We Jews, just like all other Americans, are extraordinarily lucky to be living in this country. It is imperfect, yes – it is after all a human institution – but it is very good. It offers us democracy, freedom of speech, freedom of religion, and the opportunity to pursue happiness, both collectively and individually.

This Thanksgiving, let us all take a day or two off from fear and anger to glory in what we have. Let’s allow our imaginary dapple-gray (whatever that might be – yes, a horse, but beyond that who knows?) to trot freely. Let’s allow our spirits to spring over the ground like hunting-hounds.

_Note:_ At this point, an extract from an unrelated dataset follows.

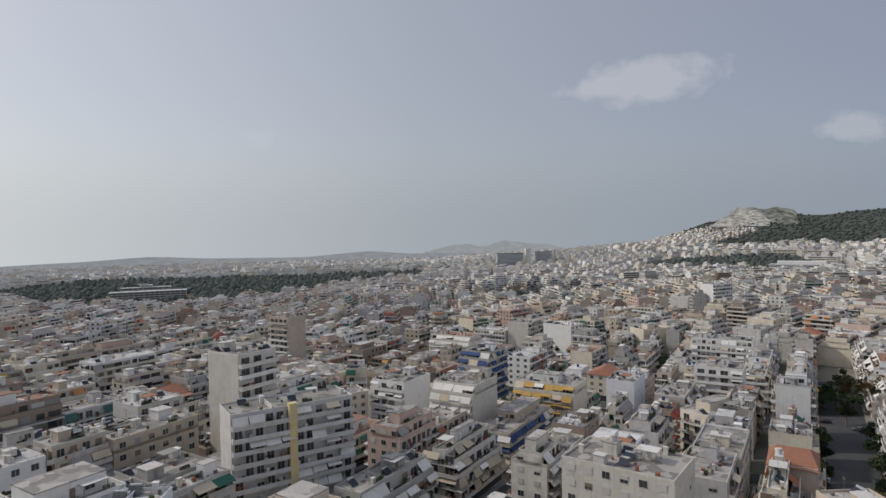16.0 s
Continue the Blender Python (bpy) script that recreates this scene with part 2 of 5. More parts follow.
AW = {
    "white": rough_surface("awning_white", (0.74, 0.73, 0.70), tint=0.15, stain_amt=0.25),
    "beige": rough_surface("awning_beige", (0.62, 0.54, 0.42), tint=0.2, stain_amt=0.3),
    "yellow": rough_surface("awning_yellow", (0.52, 0.32, 0.07), tint=0.15, stain_amt=0.25),
    "green": rough_surface("awning_green", (0.03, 0.15, 0.105), tint=0.25, stain_amt=0.3, stain=(0.05, 0.12, 0.1)),
    "blue": rough_surface("awning_blue", (0.035, 0.075, 0.21), tint=0.25, stain_amt=0.3, stain=(0.05, 0.07, 0.14)),
    "orange": rough_surface("awning_orange", (0.55, 0.24, 0.09), tint=0.2, stain_amt=0.3),
    "red": rough_surface("awning_red", (0.36, 0.07, 0.06), tint=0.2, stain_amt=0.3, stain=(0.2, 0.08, 0.07)),
    "teal": rough_surface("awning_teal", (0.04, 0.135, 0.13), tint=0.25, stain_amt=0.4, stain=(0.08, 0.13, 0.13)),
    "rust": rough_surface("awning_rust", (0.30, 0.115, 0.06), tint=0.2, stain_amt=0.3, stain=(0.18, 0.09, 0.06)),
    "grey": rough_surface("awning_grey", (0.33, 0.33, 0.33), tint=0.2, stain_amt=0.3),
}
M_LEAF = leafy("foliage", (0.030, 0.048, 0.022), (0.085, 0.105, 0.045))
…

And while we’re at it, let’s remember Giving Tuesday, a project, spearheaded locally for the Jewish community by the Jewish Federation of Northern New Jersey and joined enthusiastically by many other agencies. It asks us to give thanks for what we have on the Tuesday after Thanksgiving painlessly, on line. (Or you can show up with fellow volunteers to give back in person.)

Let’s give thanks for life and light and love, and for the country that allows us to pursue them.